Contrary to what many commentators will inevitably conclude in the light
of what appears to be a multiparty, multi-factional political jungle, it
is my conclusion that this pattern bodes well for the future of
democratic politics in Pakistan. First, it heralds the demise of the
so-called One Unit doctrine which has dogged the chances of a multiplex,
federal system like India's since the country's inception more than half
a century ago. This is because the situation has come about, not through
the divide and conquer tactics of military dictators, but through the
medium of a constitutionally structured, grassroots political process.
Clearly, the role of President Musharraf and his supporters in the
military-bureaucratic-feudal complex is destined to be decisive in the
eventual outcome. Put simply, Musharraf so far has been sending out the
right signals. He has accepted the verdict of the electorate and has now
even hinted that he might step down as president if a majority of the
legislators seem destined to vote him out of office. If such an event
were to occur it would herald a truly monumental step towards the
country's political transformation. Unquestionably, even the hint of
such an eventuality, along with Musharraf's sweet reasonableness about
the outcome of the elections, certainly bespeaks of the salutary
influence that the United States and other democratic nations have
exerted on him. Undoubtedly, however, this is not the whole story.
Democratic processes at work in Pakistan itself have been even more
decisive because only these can account for why the electorate itself
has not only gone peaceably to the polls in record numbers; it also has
in the process used the ballot box to decisively reject the extremist
parties that would replace modern democracy with medieval theocracy.
If it is accurate to conclude that Pakistan may be on the verge of
finding its own pathway to modern civil society, it now behooves the
United States and other outsiders to give Pakistan a chance to craft a
pluralistic, federalized, democratic society suited to its own perceived
requirements. The columnist Beena Sarwar (Dawn, Feb 22) has rightly
warned us not to sneer at what the 2008 elections have cast up. She
paraphrases those who would declare, "What kind of democracy it is that
puts the fate of the country in the hands of a Nawaz Sharif and an Asif
Zardari? My lord, how weird! Help me understand..." Her "spontaneous
answer" is, "It's surely not worse than a democracy which puts the fate
of America - and the world - in the hands of a George W. Bush... TWICE!"
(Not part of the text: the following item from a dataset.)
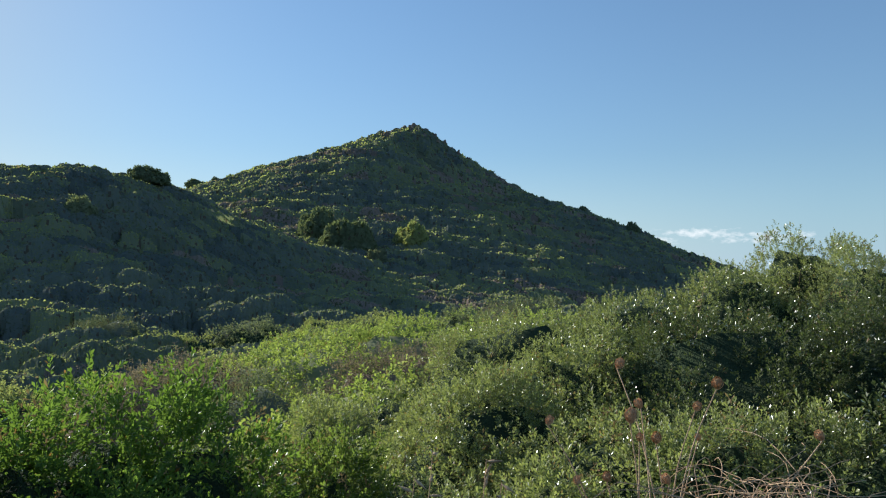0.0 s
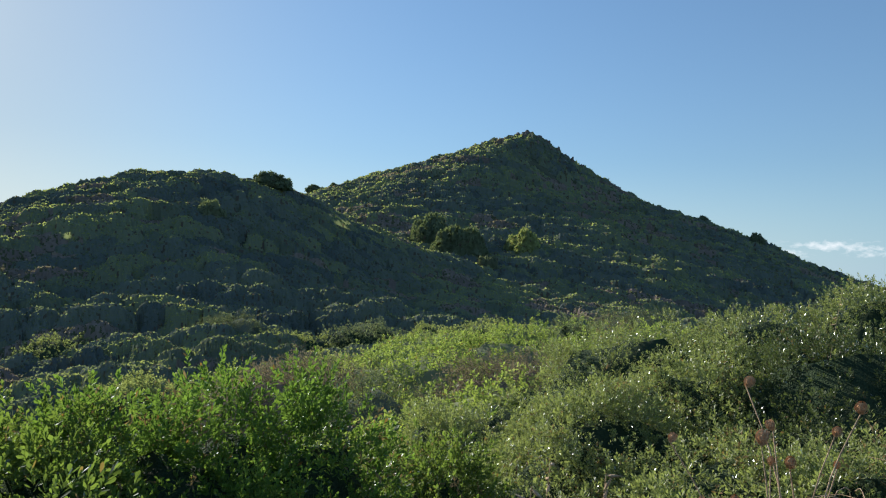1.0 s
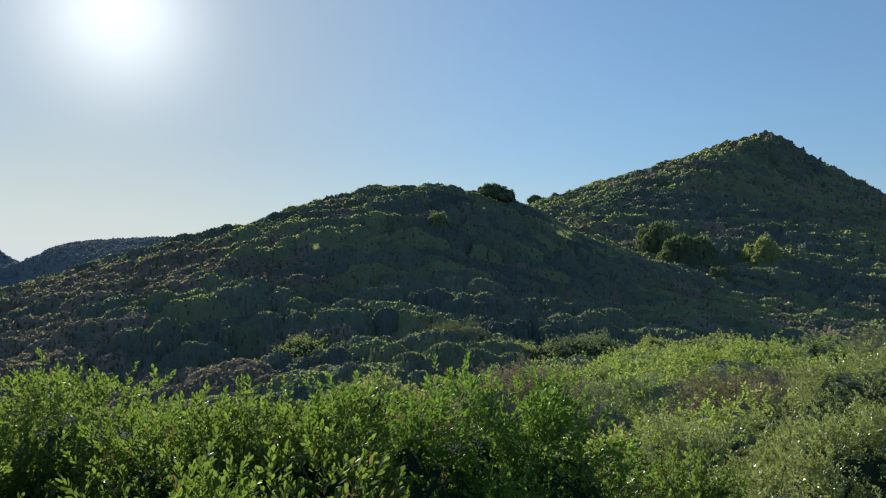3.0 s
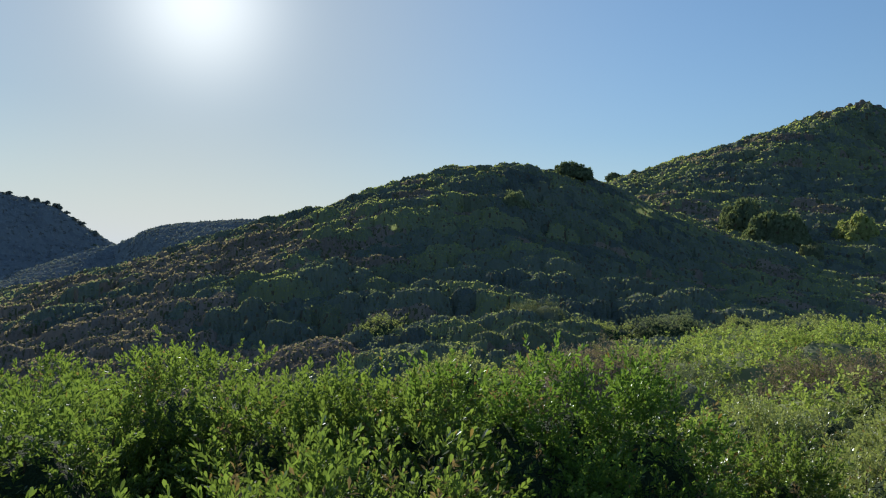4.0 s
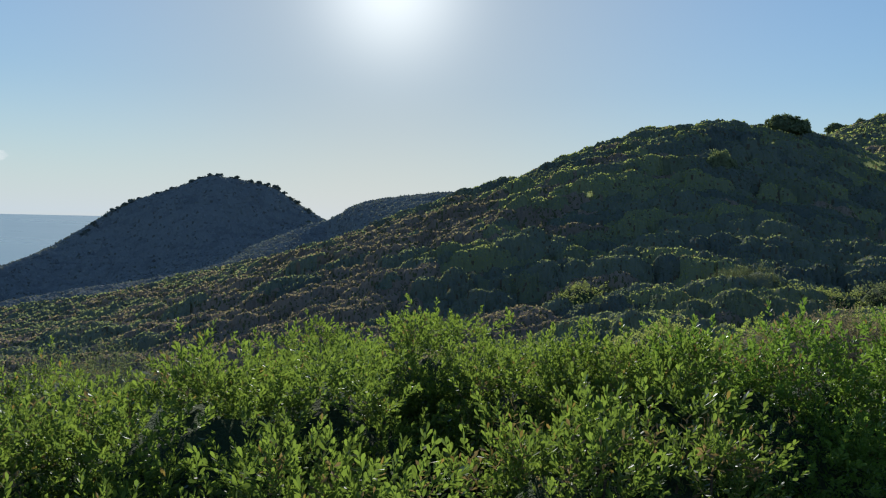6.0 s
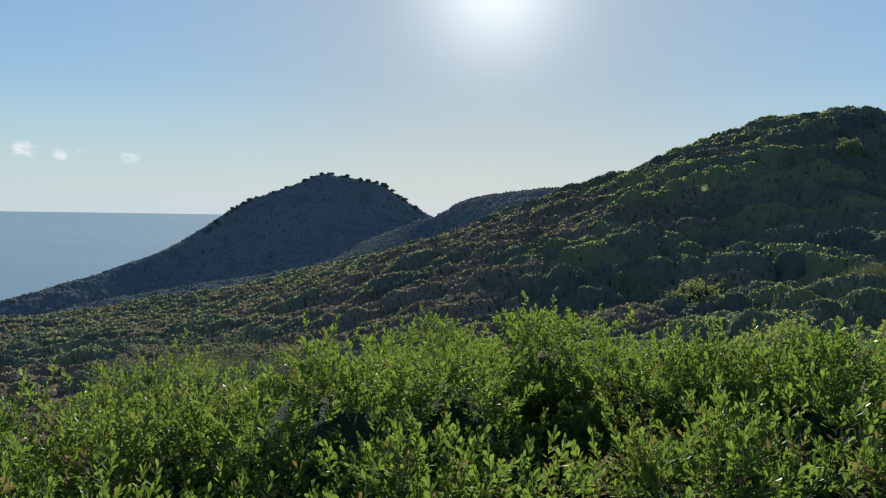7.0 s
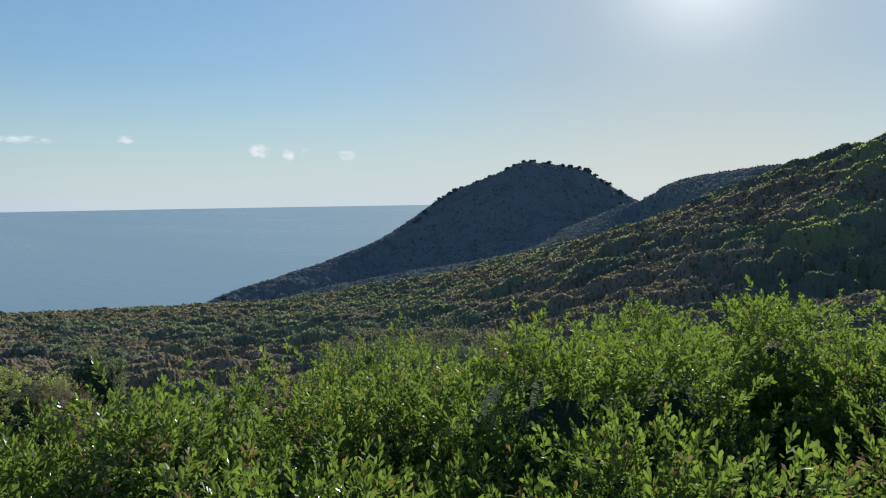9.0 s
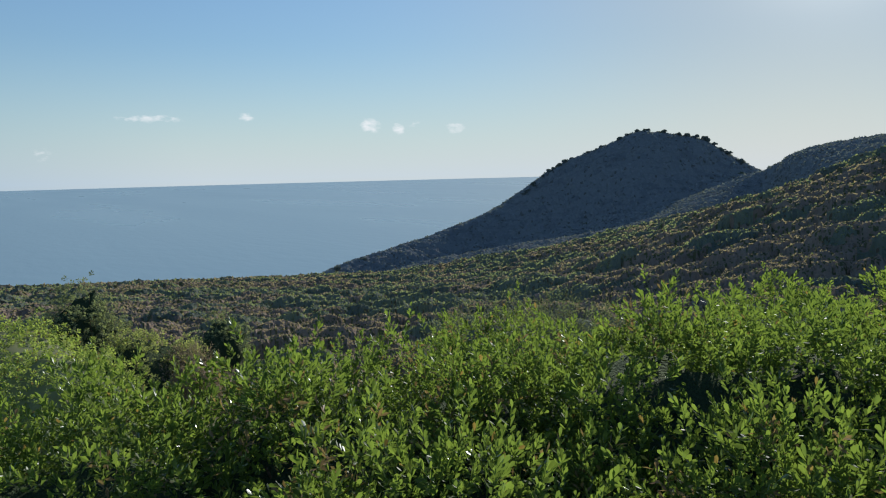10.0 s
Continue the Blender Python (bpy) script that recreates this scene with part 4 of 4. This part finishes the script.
def headland_pines():
    """Umbrella-topped pines along the crest of the headland, bent by the wind."""
    rng = np.random.default_rng(43)
    line = HEADLAND
    t = np.concatenate([np.linspace(5.6, 9.6, 15), np.linspace(9.7, 13.6, 22), [1.0, 0.3]])
    for k in t + rng.uniform(-0.09, 0.09, len(t)):
        x, y = (np.interp(k, np.arange(len(line)), line[:, i]) for i in (0, 1))
        out = rng.uniform(-1.5, 1.5)
        x, y = x + out, y + out
        z = float(ground_height(x, y))
        tall, wide = rng.uniform(2.0, 3.6), rng.uniform(2.0, 3.4)
        bend = rng.uniform(0.2, 0.9)
        thing = new("pine_tree")
        thing.location = (x, y, z - 0.2)
        thing.rotation_euler = (0, 0, rng.uniform(-0.6, 0.6))
        tagged(thing, "dark wind-bent pine with a flat umbrella crown on the headland", "tree", "pines on the headland")
        top = np.array([bend, 0.1, tall * 0.72])
        v, f = tubes([[(np.array([0, 0, -0.3]), 0.16), (top * 0.5 + (0.15, 0, 0), 0.11), (top, 0.07)]], 6)
        part("trunk", mesh_of("trunk", v, [f], BARK, True), thing, "thin bare trunk")
        blobs = [((top[0] + rng.uniform(-0.3, 0.3) * wide, rng.uniform(-0.25, 0.25) * wide, tall * rng.uniform(0.38, 0.62)), (wide * rng.uniform(0.20, 0.34), wide * 0.28, tall * rng.uniform(0.18, 0.30))) for _ in range(4)]
        part("crown", crown_mesh(rng, blobs, 70, 60, 0.2, PINE), thing)


headland_pines()


# ---- dry plants beside the path ----
def seed_head_mesh(rng, r):
    """A dried umbel closed into a nest: curved rays round a hollow."""
    paths = []
    for i in range(26):
        q = 2.399 * i
        wide = r * (0.55 + 0.45 * ((i * 7) % 5) / 4) * rng.uniform(0.9, 1.08)
        ray = []
        for k in range(6):
            h = k / 5
            swell = math.sin(math.pi * (0.06 + 0.80 * h)) ** 0.8
            ray.append((np.array([math.cos(q + 0.25 * h) * wide * swell, math.sin(q + 0.25 * h) * wide * swell, h * 2.0 * r]), r * (0.075 - 0.02 * h)))
        paths.append(ray)
    v, f = tubes(paths, 3)
    b, g = BALL2
    seeds = b * (0.55 + 0.22 * rng.random(len(b)))[:, None] * r + (0, 0, 1.05 * r)
    return mesh_of("seed_head", np.concatenate([v, seeds]), [f, g + len(v)], UMBEL)


def wild_carrots():
    rng = np.random.default_rng(51)
    heads = ((38.1, -6.4, 2.15, 19), (45.3, -7.5, 1.9, 20), (39.9, -9.3, 2.0, 17), (43.8, -9.2, 2.0, 16), (39.1, -10.4, 1.85, 25), (32.9, -10.9, 1.95, 17), (41.0, -11.7, 1.9, 20), (39.8, -11.7, 2.0, 14),
             (52.2, -10.5, 1.9, 17), (35.2, -15.1, 1.85, 15), (37.4, -14.7, 1.8, 18), (42.0, -14.5, 1.8, 18), (44.0, -11.3, 2.05, 12))
    for az, el, d, size in heads:
        tip = np.array(bearing(az, d, 1.6 + d * math.tan(radians(el))))
        foot = np.array(bearing(41.5 + rng.uniform(-2.5, 2.5) + (az - 41) * 0.25, 1.9 + rng.uniform(-0.08, 0.08)))
        foot[2] = float(ground_height(foot[0], foot[1]))
        thing = new("wild_carrot")
        thing.location = foot
        tagged(thing, "dried wild carrot with a closed rust-brown seed head", "plant", "dried wild carrots")
        rise = tip - foot
        pts = [np.array([0, 0, -0.03]), rise * np.array([0.04, 0.04, 0.38]), rise * np.array([0.22, 0.22, 0.72]) + rng.normal(size=3) * 0.008, rise * np.array([0.62, 0.62, 0.9]), rise]
        t = np.linspace(0, 4, 13)
        fine = np.stack([np.interp(t, range(5), [p[i] for p in pts]) for i in range(3)], -1)
        fine[1:-1] = (fine[:-2] + 2 * fine[1:-1] + fine[2:]) / 4
        v, f = tubes([[(q, 0.0026 - 0.0010 * i / 12) for i, q in enumerate(fine)]], 5)
        part("stem", mesh_of("stem", v, [f], STALK, True), thing, "thin dry stem")
        head = part("seed_head", seed_head_mesh(rng, size * d / 1280 / 2 * 1.0), thing, "rust-brown closed seed head")
        head.location = rise
        head.rotation_euler = (rng.uniform(-0.5, 0.5), rng.uniform(-0.5, 0.5), 0)


wild_carrots()


def dry_tangle():
    """A heap of bare arching stems."""
    rng = np.random.default_rng(53)
    centre = np.array(bearing(48.5, 1.85))
    centre[2] = float(ground_height(centre[0], centre[1]))
    thing = new("dry_stem_tangle")
    thing.location = centre
    tagged(thing, "tangle of bare tan and pinkish dry stems", "plant")
    for i in range(170):
        root = np.array([rng.normal() * 0.10, rng.normal() * 0.08, -0.03])
        up = np.array([rng.normal() * 0.09, rng.normal() * 0.07, 1.07 - centre[2] + rng.uniform(-0.12, 0.06)])
        q = rng.uniform(0, 6.28)
        out = up + np.array([math.cos(q) * rng.uniform(0.08, 0.28), math.sin(q) * rng.uniform(0.05, 0.2), rng.uniform(-0.02, 0.10)])
        end = out + np.array([math.cos(q + 0.6) * rng.uniform(0.04, 0.16), math.sin(q + 0.6) * rng.uniform(0.04, 0.14), rng.uniform(-0.14, 0.03)])
        ctrl = [root, (root + up) / 2 + rng.normal(size=3) * 0.03, up, out, end]
        t = np.linspace(0, 4, 15)
        fine = np.stack([np.interp(t, range(5), [p[k] for p in ctrl]) for k in range(3)], -1) + rng.normal(size=(15, 3)) * 0.006
        fine[1:-1] = (fine[:-2] + 2 * fine[1:-1] + fine[2:]) / 4
        v, f = tubes([[(p, 0.0019 - 0.0010 * j / 14) for j, p in enumerate(fine)]], 4)
        part("stem", mesh_of("stem", v, [f], STALK, True), thing)


dry_tangle()


def dry_grasses():
    rng = np.random.default_rng(57)
    for az, el, d in ((24.0, -13.2, 1.75), (22.6, -15.0, 1.7), (28.2, -13.6, 1.7), (29.4, -15.2, 1.65), (27.2, -16.4, 1.6), (44.6, 0.9, 5.4)):
        tip = np.array(bearing(az, d, 1.6 + d * math.tan(radians(el))))
        foot = np.array(bearing(az - 1.5, d + 0.1))
        foot[2] = float(ground_height(foot[0], foot[1]))
        thing = new("dry_grass_stalk")
        thing.location = foot
        tagged(thing, "dry straw-coloured grass stalk with drooping seed spikes", "plant", "dry grass stalks")
        rise = tip - foot
        path = [rise * np.array([k ** 2, k ** 2, k]) for k in np.linspace(0, 1, 10)]
        v, f = tubes([[(p, 0.0022 - 0.0012 * i / 9) for i, p in enumerate(path)]], 4)
        part("stem", mesh_of("stem", v, [f], STALK, True), thing)
        for k in range(7):
            base = rise * (0.84 + 0.026 * k)
            base = np.array([rise[0] * (0.84 + 0.026 * k) ** 2, rise[1] * (0.84 + 0.026 * k) ** 2, rise[2] * (0.84 + 0.026 * k)])
            way_ = unit(np.array([rng.normal() * 0.6, rng.normal() * 0.6, rng.uniform(-0.5, 0.7)]))
            v, f = tubes([[(base, 0.0008), (base + way_ * 0.015, 0.0045), (base + way_ * 0.04, 0.0004)]], 5)
            part("spikelet", mesh_of("spikelet", v, [f], STALK, True), thing)


dry_grasses()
And how could it be worse than India having "democratically elected" a
"right wing BJP government in India backed by religious militants" who
"cause enormous damage to India's secular polity?"
To repeat, it now behooves America and all of us to give Pakistan a
chance to do it their way.
(Dr. Harold Gould is a visiting
scholar at the Centre for South Asian Studies, University of Virginia.